On January 1, like millions of others, I decided that this year would be different. I was going to lose weight, eat better and exercise more often.
However, I can’t just say that to myself and expect to be successful. I need to be held accountable. I need someone (or several someones) to encourage me and push me. The last time I went public with my fitness goal was the Met Square stairclimb in March 2009. I trained with a friend and walked all 42 flights of stairs in a respectable time of 11 minutes. That’s also the last point I remember where I’ve really felt good about my body and my level of health. I’ve gained 20 pounds since then.

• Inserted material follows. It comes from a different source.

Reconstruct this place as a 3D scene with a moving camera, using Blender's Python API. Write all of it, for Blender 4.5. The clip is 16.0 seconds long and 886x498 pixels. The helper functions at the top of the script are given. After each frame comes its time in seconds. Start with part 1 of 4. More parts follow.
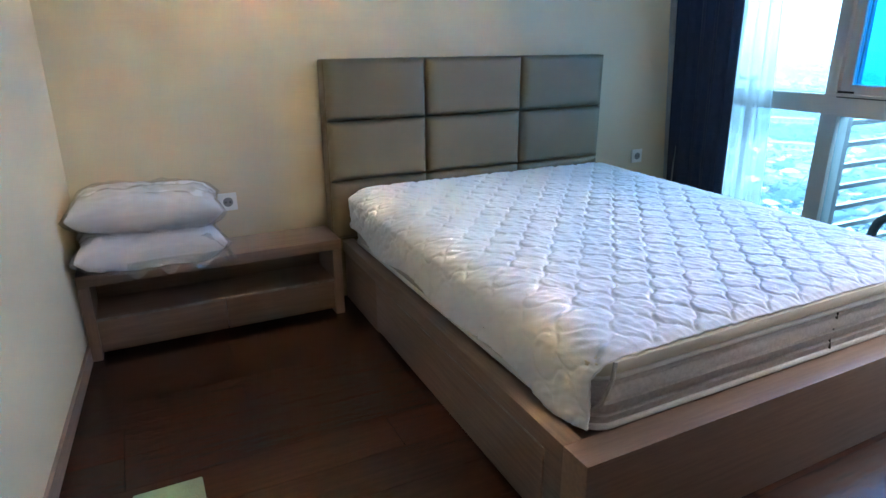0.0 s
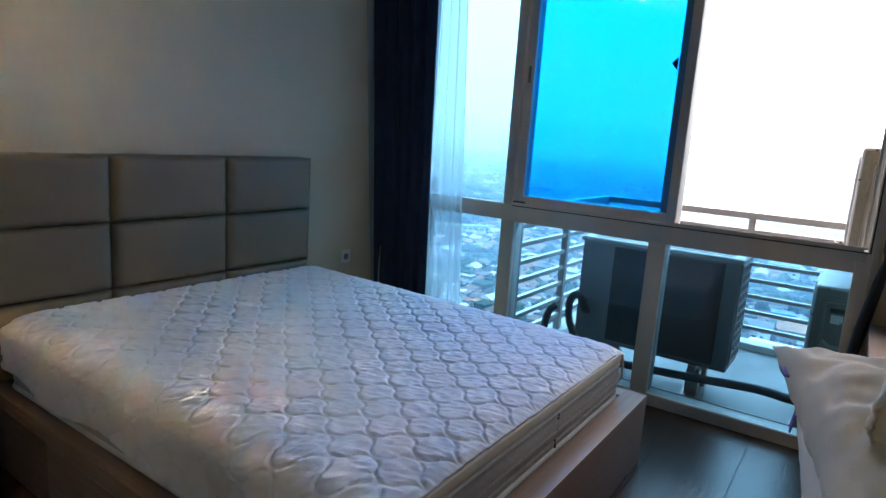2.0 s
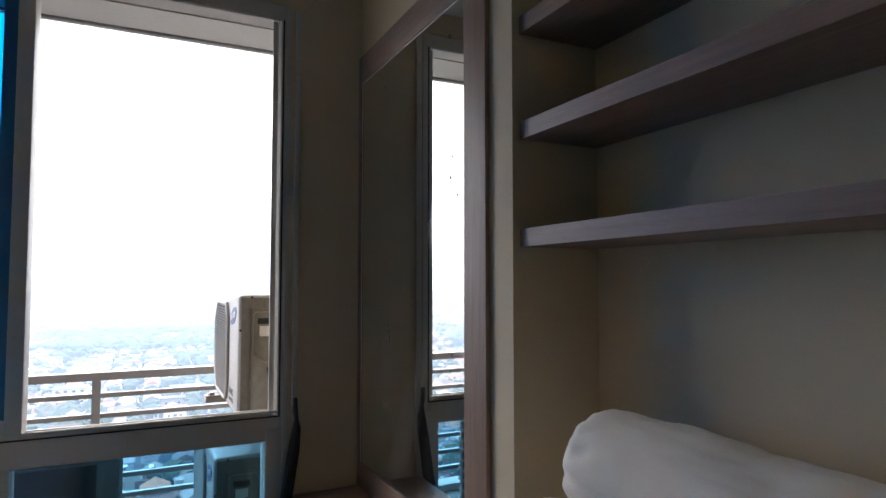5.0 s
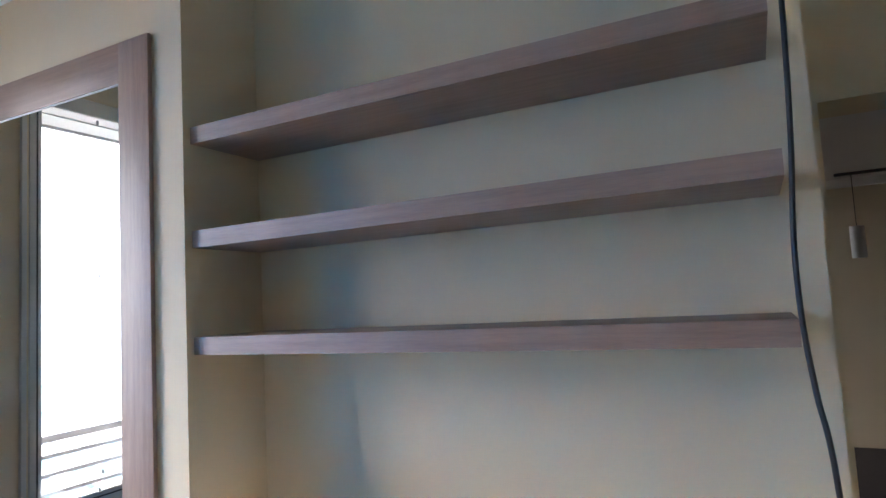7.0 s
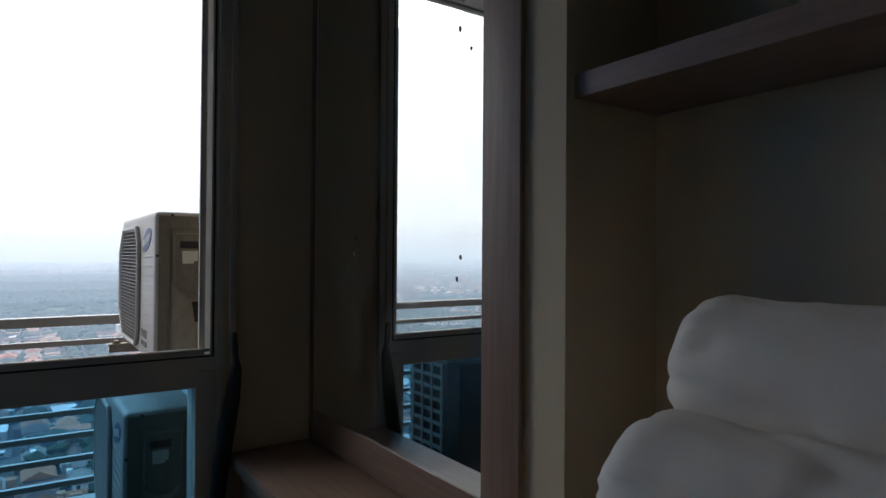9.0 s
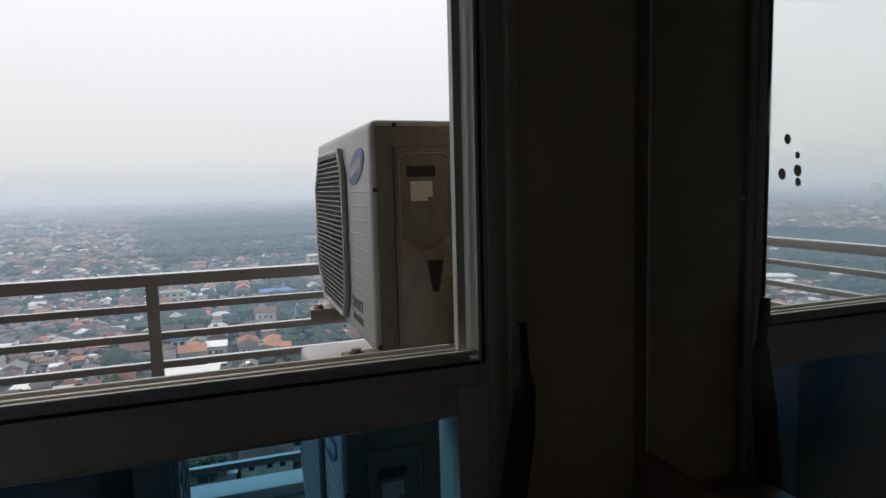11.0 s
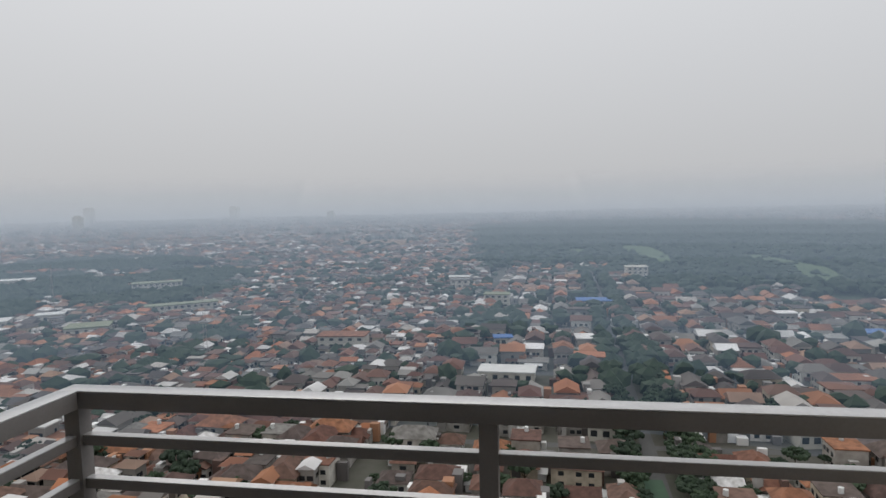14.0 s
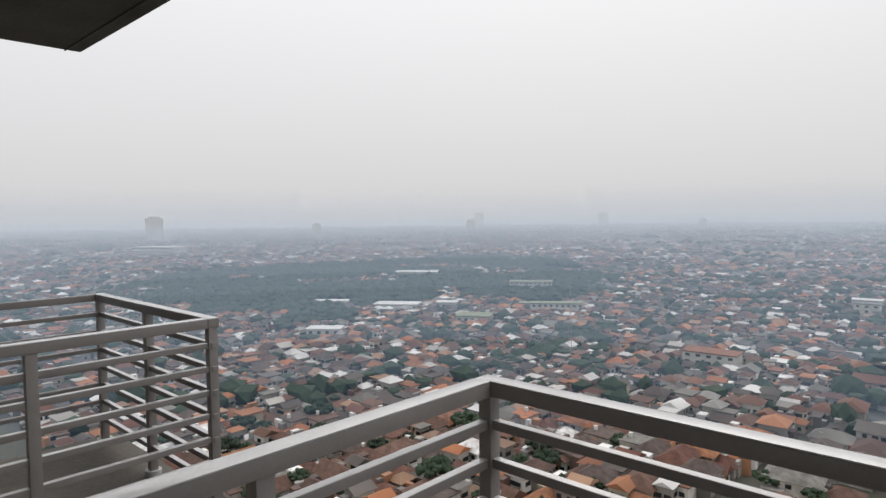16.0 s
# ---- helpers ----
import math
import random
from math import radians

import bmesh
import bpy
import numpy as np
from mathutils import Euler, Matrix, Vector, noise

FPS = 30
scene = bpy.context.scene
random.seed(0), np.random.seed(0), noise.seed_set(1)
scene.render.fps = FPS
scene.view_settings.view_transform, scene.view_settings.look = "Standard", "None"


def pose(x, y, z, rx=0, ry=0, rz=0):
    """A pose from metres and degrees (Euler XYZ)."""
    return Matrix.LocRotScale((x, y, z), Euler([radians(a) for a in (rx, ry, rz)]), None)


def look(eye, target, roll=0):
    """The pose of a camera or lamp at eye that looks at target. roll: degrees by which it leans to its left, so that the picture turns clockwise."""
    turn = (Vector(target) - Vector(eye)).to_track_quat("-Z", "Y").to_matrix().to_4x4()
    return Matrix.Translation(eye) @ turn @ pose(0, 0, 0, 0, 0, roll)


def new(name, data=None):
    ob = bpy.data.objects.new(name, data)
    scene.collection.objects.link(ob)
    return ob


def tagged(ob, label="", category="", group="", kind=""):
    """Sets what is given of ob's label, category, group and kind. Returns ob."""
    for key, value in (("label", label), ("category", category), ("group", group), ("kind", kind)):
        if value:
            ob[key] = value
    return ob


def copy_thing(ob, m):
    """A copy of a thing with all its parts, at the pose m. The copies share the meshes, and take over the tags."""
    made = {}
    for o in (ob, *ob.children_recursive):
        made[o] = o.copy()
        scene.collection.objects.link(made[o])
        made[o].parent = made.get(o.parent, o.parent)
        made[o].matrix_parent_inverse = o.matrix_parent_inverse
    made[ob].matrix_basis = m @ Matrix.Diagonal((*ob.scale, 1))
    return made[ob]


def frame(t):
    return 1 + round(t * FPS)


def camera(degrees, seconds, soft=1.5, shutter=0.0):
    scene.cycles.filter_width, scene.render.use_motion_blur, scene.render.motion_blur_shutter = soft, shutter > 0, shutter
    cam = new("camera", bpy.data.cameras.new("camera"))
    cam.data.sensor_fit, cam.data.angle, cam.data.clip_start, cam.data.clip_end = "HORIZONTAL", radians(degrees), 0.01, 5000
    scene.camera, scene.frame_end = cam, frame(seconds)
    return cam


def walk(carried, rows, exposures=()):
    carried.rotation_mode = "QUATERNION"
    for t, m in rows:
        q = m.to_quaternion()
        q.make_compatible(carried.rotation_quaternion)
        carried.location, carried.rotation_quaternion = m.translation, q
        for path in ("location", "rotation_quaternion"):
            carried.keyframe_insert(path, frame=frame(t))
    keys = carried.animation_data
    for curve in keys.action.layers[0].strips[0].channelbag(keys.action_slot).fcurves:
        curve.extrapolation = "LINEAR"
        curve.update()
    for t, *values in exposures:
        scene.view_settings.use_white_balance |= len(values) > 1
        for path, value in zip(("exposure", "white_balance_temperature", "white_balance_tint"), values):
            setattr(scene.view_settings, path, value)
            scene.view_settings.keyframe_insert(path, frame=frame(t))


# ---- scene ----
cam = camera(71.5, 16.0)
PATH = [
    (0, (-3.146, -2.865, 1.216), (-2.303, -1.168, 0.575), -0.3),
    (0.5, (-3.158, -2.812, 1.235), (-2.162, -1.197, 0.601), 1.4),
    (1, (-3.191, -2.73, 1.283), (-1.941, -1.281, 0.7), 2.8),
    (1.5, (-3.186, -2.686, 1.297), (-1.706, -1.432, 0.81), 3.8),
    (2, (-3.137, -2.602, 1.302), (-1.51, -1.496, 0.945), 4.0),
    (2.5, (-3.059, -2.476, 1.321), (-1.299, -1.553, 1.095), 3.6),
    (3, (-2.966, -2.39, 1.327), (-1.09, -1.714, 1.164), 3.0),
    (3.5, (-2.855, -2.273, 1.333), (-0.887, -1.925, 1.256), 1.9),
    (4, (-2.712, -2.189, 1.371), (-0.715, -2.285, 1.322), 1.1),
    (4.5, (-2.509, -2.191, 1.412), (-0.567, -2.666, 1.441), 0.8),
    (5, (-2.371, -2.167, 1.449), (-0.578, -3.047, 1.553), -0.0),
    (5.2, (-2.366, -2.123, 1.473), (-0.682, -3.194, 1.605), -0.7),
    (7.3, (-2.348, -1.911, 1.633), (-1.468, -3.7, 1.8), -3.1),
    (7.5, (-2.302, -1.907, 1.622), (-1.381, -3.675, 1.778), -2.7),
    (8, (-2.142, -1.993, 1.513), (-0.876, -3.529, 1.712), -2.0),
    (8.5, (-1.978, -2.111, 1.316), (-0.442, -3.376, 1.514), -1.5),
    (8.7, (-1.957, -2.135, 1.254), (-0.368, -3.344, 1.367), -0.6),
    (10.8, (-1.054, -2.243, 1.234), (0.782, -3.011, 1.036), -1.6),
    (11, (-0.948, -2.244, 1.242), (0.93, -2.903, 1.041), -1.4),
    (11.5, (-0.673, -2.208, 1.269), (1.275, -2.616, 1.078), -1.5),
    (12, (-0.439, -2.188, 1.289), (1.544, -2.355, 1.09), -1.2),
    (12.5, (-0.193, -2.199, 1.331), (1.79, -2.019, 1.142), -1.6),
    (13, (0.013, -2.207, 1.359), (1.98, -1.899, 1.168), -1.5),
    (13.5, (0.193, -2.139, 1.37), (2.159, -1.819, 1.189), -1.2),
    (14, (0.306, -2.094, 1.383), (2.271, -1.757, 1.237), -1.3),
    (14.5, (0.362, -2.104, 1.394), (2.306, -1.654, 1.265), -1.2),
    (15, (0.35, -2.096, 1.402), (2.216, -1.385, 1.283), -1.1),
    (15.5, (0.277, -2.078, 1.423), (1.967, -1.014, 1.318), -1.2),
    (16, (0.288, -2.007, 1.405), (1.75, -0.647, 1.3), -0.7),
]

# brightness of the picture on the way: seconds, stops, kelvin, tint
EXPOSURES = [
    (0.0, 3.8, 6400, 16), (0.5, 3.05, 6250, 14), (1.0, 2.4, 6000, 11), (1.5, 2.3, 6050, 11), (2.0, 2.55, 6250, 16), (2.5, 2.55, 6300, 21), (3.5, 2.85, 6450, 26), (4.0, 2.7, 6350, 26), (4.5, 2.4, 6200, 23), (5.0, 2.05, 6300, 14), (7.3, 4.15, 5850, 14), (7.5, 4.15, 5850, 14), (8.0, 1.55, 5900, 11), (8.5, 1.2, 5800, 11), (8.7, 0.95, 5950, 10), (10.8, 0.02, 6350, 10), (11.5, 0.05, 6550, 11), (12.5, -0.18, 6300, 10), (13.0, -0.42, 6350, 10), (14.0, -0.5, 6400, 10), (15.0, -0.62, 6500, 11), (16.0, -0.15, 6550, 11),
]
LAMP_W = 6.0
# haze as nested glowing shells: radius, opacity, glow colour
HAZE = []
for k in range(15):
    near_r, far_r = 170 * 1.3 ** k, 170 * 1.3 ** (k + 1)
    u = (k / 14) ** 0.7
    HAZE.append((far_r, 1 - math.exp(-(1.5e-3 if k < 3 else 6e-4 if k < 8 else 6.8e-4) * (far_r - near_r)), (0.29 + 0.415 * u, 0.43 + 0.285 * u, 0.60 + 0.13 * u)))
walk(cam, [(t, look(e, g, r)) for t, e, g, r in PATH], EXPOSURES)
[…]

When I was younger, I hated running. When we had to run in gym class, I’d usually forge a note from my mom that I should be excused because I had malaria or something exotic. No, not really, but I wanted to.
Now I find myself, dare I say it, enjoying my time on the treadmill. I like watching the display show me how long I’ve ran and how far I’ve gone. I like setting the incline up high and working my badonkadonk. I know there are running purists who say running on a dreadmill isn’t the same as running outside, enjoying the fresh air, etc. Well, to you I say baby steps, people. I’m currently working on running for 15 minutes without slowing my pace to walk, and upping my pace from a 22 minute mile. Hell, I can walk a mile faster than that. Besides, there is snow on the ground and it’s cold outside now. Let me get to a point that I don’t embarrass myself before I go public with this running thing.
And so, because I can’t just run in my basement alone, oh no, I committed myself to running the St. Patrick’s Day 5 mile run in March. Oy. Vey. I was hoping for a 5K to start but as my running buddies pointed out, it’s just 1.8 miles more, piece of cake. Mmm, cake…
So! I have running buddies, I have a training sheet and I have two months from tomorrow to work up to this. I can do it. I want to do it. I feel good about it. Here I go!